Amazon’s Alexa is becoming more responsive, knowledgeable, and contextually aware. In a blog post ahead of an invited talk at the NeurIPS 2018 conference in Montreal, Ruhi Sarikaya, director of applied science at Alexa AI, detailed the progress Amazon’s made in the field of conversational artificial intelligence (AI) throughout the course of the year, and a few of the recent improvements it’s rolled out to Alexa-enabled smart speakers, televisions, set-top boxes, and other devices.
“There has been remarkable progress in conversational AI systems this decade, thanks in large part to the power of cloud computing, the abundance of the data required to train AI systems, and improvements in foundational AI algorithms,” Sarikaya wrote. “Substantial advances in machine learning technologies have enabled this, allowing systems like Alexa to act on customer requests by translating speech to text, and then translating that text into actions.”
Currently, Alexa relies on a number of contextual clues to resolve ambiguity, including historical activity, preferences, memory, third-party skill ratings and usage, session context, and physical context (i.e., the Alexa-enabled device’s location). To improve its precision further, Amazon this week launched a self-learning system that “detects the defects in Alexa’s understanding and automatically recovers from these errors” without the need for human intervention by “[taking] advantage of customers’ implicit or explicit contextual signals.”
Sarikaya said that during the beta earlier this year the AI system autonomously learned to associate the command “Play ‘Good for What’” with “Play ‘Nice for What’,” correcting a user’s misspoken request for a Drake song.
“This [AI] is currently applying corrections to a large number of music-related utterances each day, helping decrease customer interaction friction for the most popular use of Alexa-compatible devices,” Sarikaya said. “We’ll be looking to expand the use of this self-learning capability in the months ahead.”
Alexa’s advancements aren’t limited to speech comprehension. This fall, Amazon introduced an AI model that performs name-free skill interaction, allowing users to find and launch skills in the Alexa Skills Store without having to remember their exact titles or names. As Sarikaya explained, it enables customers to issue a command like, “Alexa, get me a car,” instead of having to specify a particular ride-sharing service, like Uber or Lyft.
The model made its debut in the U.S. earlier this year, and it recently expanded to the U.K., Canada, Australia, India, Germany, and Japan.
“[When] customers in Germany say ‘Alexa, welche stationen kennst du?’ (‘Alexa, what stations do you know?’) Alexa will reply ‘Der Skill Radio Brocken kann dir dabei helfen. Möchtest du ihn aktivieren?’ (‘The skill Radio Brocken can help.
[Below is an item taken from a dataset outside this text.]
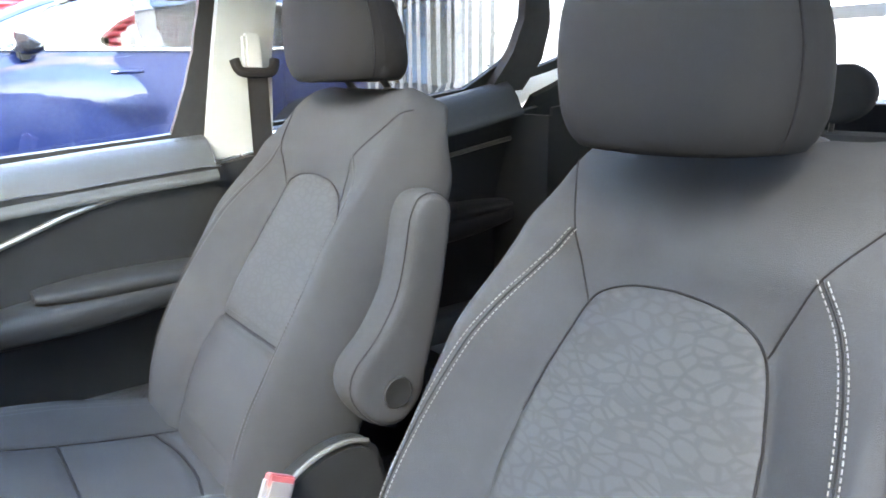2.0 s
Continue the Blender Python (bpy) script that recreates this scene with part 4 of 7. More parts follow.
def sheet(f, nu, nv):
    """A closed cushion from a surface f(u, v), u round the section (closed), v along it."""
    bm = bmesh.new()
    rows = [[bm.verts.new(f(2 * math.pi * i / nu, j / nv)) for i in range(nu)] for j in range(nv + 1)]
    for A, B in zip(rows, rows[1:]):
        for i in range(nu):
            bm.faces.new((A[i], A[(i + 1) % nu], B[(i + 1) % nu], B[i]))
    bm.faces.new(rows[0][::-1])
    bm.faces.new(rows[-1])
    bmesh.ops.recalc_face_normals(bm, faces=bm.faces)
    return bm


BACK = 29.0  # recline of the backrests, degrees
H_BACK = 0.735
W_BACK = pchip([(0.0, 0.232), (0.10, 0.250), (0.25, 0.260), (0.40, 0.259), (0.50, 0.250), (0.59, 0.240), (0.655, 0.225), (0.697, 0.203), (0.724, 0.168), (0.735, 0.132)])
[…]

Do you want to enable it?’)” Sarikaya wrote.
On the conversational front, Alexa’s now better able to track references through several rounds of conversation, a problem known as slot carryover. And with Follow-Up Mode, which is powered by AI that’s able to distinguish follow-up requests from noise of background conversations or audio, it’s able to converse more naturally by allowing users to issue commands without having to repeat the wake word “Alexa.”
“For example, if a customer says ‘What’s the weather in Seattle?’ and after Alexa’s response says ‘How about Boston?’, Alexa infers that the customer is asking about the weather in Boston,” Sarikaya wrote. “If, after Alexa’s response about the weather in Boston, the customer asks, ‘Any good restaurants there?’, Alexa infers that the customer is asking about restaurants in Boston.”
Both of those enhancements hit U.S. shores earlier this year, and they’ve since expanded to customers in Canada, the U.K., Australia, New Zealand, India, and Germany.
They follow the rollout of a dialogue-driven music playlist feature that allows users to find new playlists through voice, and a more personalized Amazon Music recommendation system informed by listening habits, followed artists, favorite genres, and other factors. Amazon this week also announced Alexa Answers, a feature that lets customers submit answers to uncommon questions that may then be distributed to millions of Alexa users around the world.
“[We’re] on a multiyear journey to fundamentally change human-computer interaction,” Sarikaya said. “It’s still Day 1, and not unlike the early days of the internet, when some suggested that the metaphor of a market best described the technology’s future. Nearly a quarter-century later, a market segment is forming around Alexa, and it’s clear that for that market segment to thrive, we must expand our use of contextual signals to reduce ambiguity and friction and increase customer satisfaction.”